Nearby: IRI Edit Overview
This is a survey of the use of IRIs and variants in W3C specs, carried out in Summer 2007 in the course of updating RFC 3987. The survey is mostly structured by Domain/Activity.
System Identifiers: The grammar production allows any character. However, general C0 control codes are excluded, because they are not allowed in XML 1.0, and because in XML 1.1, they would need numeric character references and these are not allowed in System Identifiers.
[11] SystemLiteral ::= ('"' [^"]* '"') | ("'" [^']* "'")

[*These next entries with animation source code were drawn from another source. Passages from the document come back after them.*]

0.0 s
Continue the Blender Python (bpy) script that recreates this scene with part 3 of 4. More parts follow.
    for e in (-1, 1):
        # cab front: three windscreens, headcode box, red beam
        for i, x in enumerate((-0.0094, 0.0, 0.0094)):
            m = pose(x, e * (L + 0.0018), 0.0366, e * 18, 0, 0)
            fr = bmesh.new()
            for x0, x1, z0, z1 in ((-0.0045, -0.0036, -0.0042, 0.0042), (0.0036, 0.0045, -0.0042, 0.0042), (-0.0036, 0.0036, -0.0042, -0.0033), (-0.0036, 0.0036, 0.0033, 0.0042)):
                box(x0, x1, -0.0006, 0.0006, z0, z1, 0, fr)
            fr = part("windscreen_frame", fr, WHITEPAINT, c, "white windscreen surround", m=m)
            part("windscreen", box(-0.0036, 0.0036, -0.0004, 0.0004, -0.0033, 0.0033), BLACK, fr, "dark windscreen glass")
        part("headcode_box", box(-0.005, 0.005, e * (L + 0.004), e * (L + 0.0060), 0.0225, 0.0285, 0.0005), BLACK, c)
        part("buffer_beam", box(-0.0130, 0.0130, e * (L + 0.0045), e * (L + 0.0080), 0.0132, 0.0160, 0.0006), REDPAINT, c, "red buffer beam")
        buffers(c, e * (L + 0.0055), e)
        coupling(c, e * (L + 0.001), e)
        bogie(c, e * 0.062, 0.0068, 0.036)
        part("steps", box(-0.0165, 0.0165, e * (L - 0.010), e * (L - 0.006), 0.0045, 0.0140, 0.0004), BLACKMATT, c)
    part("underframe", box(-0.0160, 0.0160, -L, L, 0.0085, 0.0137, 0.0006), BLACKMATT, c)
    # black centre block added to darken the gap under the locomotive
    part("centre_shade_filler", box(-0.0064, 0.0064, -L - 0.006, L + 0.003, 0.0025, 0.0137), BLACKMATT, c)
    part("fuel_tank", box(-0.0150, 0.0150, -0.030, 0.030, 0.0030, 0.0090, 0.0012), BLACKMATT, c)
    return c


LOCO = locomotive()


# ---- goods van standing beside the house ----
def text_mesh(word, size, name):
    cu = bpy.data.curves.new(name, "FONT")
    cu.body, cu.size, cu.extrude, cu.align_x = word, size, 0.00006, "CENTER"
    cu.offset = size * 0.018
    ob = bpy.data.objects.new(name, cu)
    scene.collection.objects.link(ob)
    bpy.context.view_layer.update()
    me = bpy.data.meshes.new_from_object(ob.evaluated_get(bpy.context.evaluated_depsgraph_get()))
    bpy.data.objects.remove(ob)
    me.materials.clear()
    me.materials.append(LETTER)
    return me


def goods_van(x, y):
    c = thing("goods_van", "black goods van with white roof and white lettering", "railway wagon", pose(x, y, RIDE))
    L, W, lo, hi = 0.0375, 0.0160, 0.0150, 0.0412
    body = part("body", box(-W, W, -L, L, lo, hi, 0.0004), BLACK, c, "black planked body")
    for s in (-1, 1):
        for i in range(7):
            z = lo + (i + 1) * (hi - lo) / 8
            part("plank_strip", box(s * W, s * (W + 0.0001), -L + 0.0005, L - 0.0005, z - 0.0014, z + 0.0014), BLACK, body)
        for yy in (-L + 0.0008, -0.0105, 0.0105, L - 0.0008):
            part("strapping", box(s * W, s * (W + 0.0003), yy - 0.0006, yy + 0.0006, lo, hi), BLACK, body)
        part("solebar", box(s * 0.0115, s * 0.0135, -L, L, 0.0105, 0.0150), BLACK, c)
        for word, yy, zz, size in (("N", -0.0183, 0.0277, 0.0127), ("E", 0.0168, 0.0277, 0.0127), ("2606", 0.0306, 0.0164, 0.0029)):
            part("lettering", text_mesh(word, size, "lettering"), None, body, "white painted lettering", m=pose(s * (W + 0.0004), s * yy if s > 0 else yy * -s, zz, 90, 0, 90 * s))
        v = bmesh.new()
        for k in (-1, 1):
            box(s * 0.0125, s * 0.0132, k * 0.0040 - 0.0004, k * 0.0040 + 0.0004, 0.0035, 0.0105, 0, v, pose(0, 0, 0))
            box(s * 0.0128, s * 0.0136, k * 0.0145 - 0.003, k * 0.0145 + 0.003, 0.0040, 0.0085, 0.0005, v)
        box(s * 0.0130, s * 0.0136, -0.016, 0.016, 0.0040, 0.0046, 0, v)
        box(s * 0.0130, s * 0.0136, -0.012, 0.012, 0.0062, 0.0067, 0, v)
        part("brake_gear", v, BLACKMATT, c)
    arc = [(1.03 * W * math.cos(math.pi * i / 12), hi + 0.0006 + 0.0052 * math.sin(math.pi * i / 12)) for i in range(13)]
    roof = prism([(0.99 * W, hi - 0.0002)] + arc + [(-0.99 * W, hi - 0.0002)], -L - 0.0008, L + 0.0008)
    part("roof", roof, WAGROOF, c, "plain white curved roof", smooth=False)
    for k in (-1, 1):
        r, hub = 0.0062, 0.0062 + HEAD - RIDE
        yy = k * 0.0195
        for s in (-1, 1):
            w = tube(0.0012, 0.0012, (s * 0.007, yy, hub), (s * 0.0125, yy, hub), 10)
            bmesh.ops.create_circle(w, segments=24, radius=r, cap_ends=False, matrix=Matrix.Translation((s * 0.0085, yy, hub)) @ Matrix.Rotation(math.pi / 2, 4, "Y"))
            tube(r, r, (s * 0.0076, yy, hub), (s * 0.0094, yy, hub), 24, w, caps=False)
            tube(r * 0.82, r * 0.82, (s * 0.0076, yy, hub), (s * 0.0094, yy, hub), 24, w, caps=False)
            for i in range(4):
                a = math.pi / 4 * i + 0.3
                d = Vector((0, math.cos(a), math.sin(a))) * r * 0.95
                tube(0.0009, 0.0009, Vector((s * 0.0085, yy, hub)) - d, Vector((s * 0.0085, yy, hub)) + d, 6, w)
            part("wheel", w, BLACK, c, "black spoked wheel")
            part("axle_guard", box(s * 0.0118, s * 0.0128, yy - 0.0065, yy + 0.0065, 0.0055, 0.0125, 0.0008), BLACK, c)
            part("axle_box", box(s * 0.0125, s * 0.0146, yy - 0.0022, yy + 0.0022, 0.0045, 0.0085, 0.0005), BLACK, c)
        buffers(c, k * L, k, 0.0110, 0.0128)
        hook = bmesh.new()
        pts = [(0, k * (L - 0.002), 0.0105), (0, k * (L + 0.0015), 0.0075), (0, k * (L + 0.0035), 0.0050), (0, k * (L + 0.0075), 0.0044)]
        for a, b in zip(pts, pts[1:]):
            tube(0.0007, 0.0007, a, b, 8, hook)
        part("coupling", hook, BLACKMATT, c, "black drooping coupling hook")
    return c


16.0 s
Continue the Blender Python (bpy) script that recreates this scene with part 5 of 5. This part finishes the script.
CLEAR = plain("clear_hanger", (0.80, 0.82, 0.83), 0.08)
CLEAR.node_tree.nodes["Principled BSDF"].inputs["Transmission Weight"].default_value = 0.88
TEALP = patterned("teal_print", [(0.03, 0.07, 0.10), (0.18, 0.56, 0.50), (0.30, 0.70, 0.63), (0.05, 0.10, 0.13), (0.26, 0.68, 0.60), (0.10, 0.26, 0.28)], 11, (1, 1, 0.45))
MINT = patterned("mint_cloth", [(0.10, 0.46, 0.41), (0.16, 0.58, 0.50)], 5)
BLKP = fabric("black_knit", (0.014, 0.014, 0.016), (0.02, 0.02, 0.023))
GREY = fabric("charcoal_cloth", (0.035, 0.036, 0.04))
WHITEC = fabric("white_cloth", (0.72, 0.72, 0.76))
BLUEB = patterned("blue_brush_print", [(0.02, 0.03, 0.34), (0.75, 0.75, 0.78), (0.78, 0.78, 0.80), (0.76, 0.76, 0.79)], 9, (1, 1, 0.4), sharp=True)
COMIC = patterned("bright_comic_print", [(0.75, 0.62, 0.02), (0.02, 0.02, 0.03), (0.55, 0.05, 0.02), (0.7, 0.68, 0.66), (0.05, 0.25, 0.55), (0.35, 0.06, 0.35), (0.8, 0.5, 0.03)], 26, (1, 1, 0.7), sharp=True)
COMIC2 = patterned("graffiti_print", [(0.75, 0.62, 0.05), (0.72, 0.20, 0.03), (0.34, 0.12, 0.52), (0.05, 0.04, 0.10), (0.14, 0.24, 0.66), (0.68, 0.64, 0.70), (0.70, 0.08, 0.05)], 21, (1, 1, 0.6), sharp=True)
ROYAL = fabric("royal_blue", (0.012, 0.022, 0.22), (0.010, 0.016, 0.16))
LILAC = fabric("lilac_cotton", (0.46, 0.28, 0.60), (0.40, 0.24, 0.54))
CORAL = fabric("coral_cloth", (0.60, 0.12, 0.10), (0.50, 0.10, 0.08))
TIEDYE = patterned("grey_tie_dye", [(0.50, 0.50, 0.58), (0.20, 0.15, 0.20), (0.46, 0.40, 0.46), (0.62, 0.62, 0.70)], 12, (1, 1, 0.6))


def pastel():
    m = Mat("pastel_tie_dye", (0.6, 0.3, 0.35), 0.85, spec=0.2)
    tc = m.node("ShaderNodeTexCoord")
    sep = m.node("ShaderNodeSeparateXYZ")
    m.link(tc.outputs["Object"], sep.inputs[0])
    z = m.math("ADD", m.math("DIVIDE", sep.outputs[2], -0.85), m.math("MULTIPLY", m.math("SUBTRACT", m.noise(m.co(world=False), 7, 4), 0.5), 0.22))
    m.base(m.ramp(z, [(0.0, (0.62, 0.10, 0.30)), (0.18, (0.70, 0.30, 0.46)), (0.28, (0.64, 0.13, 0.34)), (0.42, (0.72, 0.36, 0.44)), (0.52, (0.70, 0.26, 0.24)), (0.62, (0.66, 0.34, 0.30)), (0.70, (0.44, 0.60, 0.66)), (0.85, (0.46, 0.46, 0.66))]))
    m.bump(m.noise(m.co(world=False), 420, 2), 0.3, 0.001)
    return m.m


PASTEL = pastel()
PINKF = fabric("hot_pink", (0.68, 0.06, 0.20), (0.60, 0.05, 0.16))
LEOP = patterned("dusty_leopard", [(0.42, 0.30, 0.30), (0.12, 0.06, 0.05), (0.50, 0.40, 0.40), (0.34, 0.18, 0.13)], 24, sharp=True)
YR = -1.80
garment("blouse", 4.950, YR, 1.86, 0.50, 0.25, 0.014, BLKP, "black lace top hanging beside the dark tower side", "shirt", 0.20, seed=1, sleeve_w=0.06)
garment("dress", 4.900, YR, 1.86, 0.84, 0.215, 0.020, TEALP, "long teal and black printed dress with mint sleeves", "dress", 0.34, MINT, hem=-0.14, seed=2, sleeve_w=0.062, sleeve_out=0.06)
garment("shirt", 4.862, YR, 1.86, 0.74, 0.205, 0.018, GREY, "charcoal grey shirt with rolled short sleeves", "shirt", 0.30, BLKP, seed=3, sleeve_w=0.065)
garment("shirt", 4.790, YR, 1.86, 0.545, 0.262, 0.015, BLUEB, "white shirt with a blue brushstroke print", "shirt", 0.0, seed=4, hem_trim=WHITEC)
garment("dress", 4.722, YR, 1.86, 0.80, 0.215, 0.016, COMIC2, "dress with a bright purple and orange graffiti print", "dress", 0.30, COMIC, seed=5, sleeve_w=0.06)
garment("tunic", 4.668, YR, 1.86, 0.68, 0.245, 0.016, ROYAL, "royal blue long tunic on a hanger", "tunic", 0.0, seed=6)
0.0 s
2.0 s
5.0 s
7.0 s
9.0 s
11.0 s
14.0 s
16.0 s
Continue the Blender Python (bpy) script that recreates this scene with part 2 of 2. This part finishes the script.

Within this specification, the term URI refers to a Universal Resource Identifier as defined in [RFC3986] and extended in [RFC3987] with the new name IRI. The term URI has been retained in preference to IRI to avoid introducing new names for concepts such as "Base URI" that are defined or referenced across the whole family of XML specifications.
EMMA: see http://www.w3.org/International/reviews/0704-emma/, comment 7
RDF Primer, Appendix A: More on Uniform Resource Identifiers (URIs): "RDF URIrefs can contain Unicode [UNICODE] characters (see [RDF-CONCEPTS]), allowing many languages to be reflected in URIrefs."; references RFC 2396 (i.e. pre RFC 3986/7).
RDF Concepts and Abstract Syntax, Section 6.4, RDF URI References (Feb 2004): Circumscribing definition, most probably identical to XML (needs detail check); several very interesting notes ([IRI draft] references draft-duerst-iri-04):
Note: RDF URI references are compatible with the anyURI datatype as defined by XML schema datatypes [XML-SCHEMA2], constrained to be an absolute rather than a relative URI reference.
Note: RDF URI references are compatible with International Resource Identifiers as defined by [XML Namespaces 1.1].
Note: this section anticipates an RFC on Internationalized Resource Identifiers. Implementations may issue warnings concerning the use of RDF URI References that do not conform with [IRI draft] or its successors.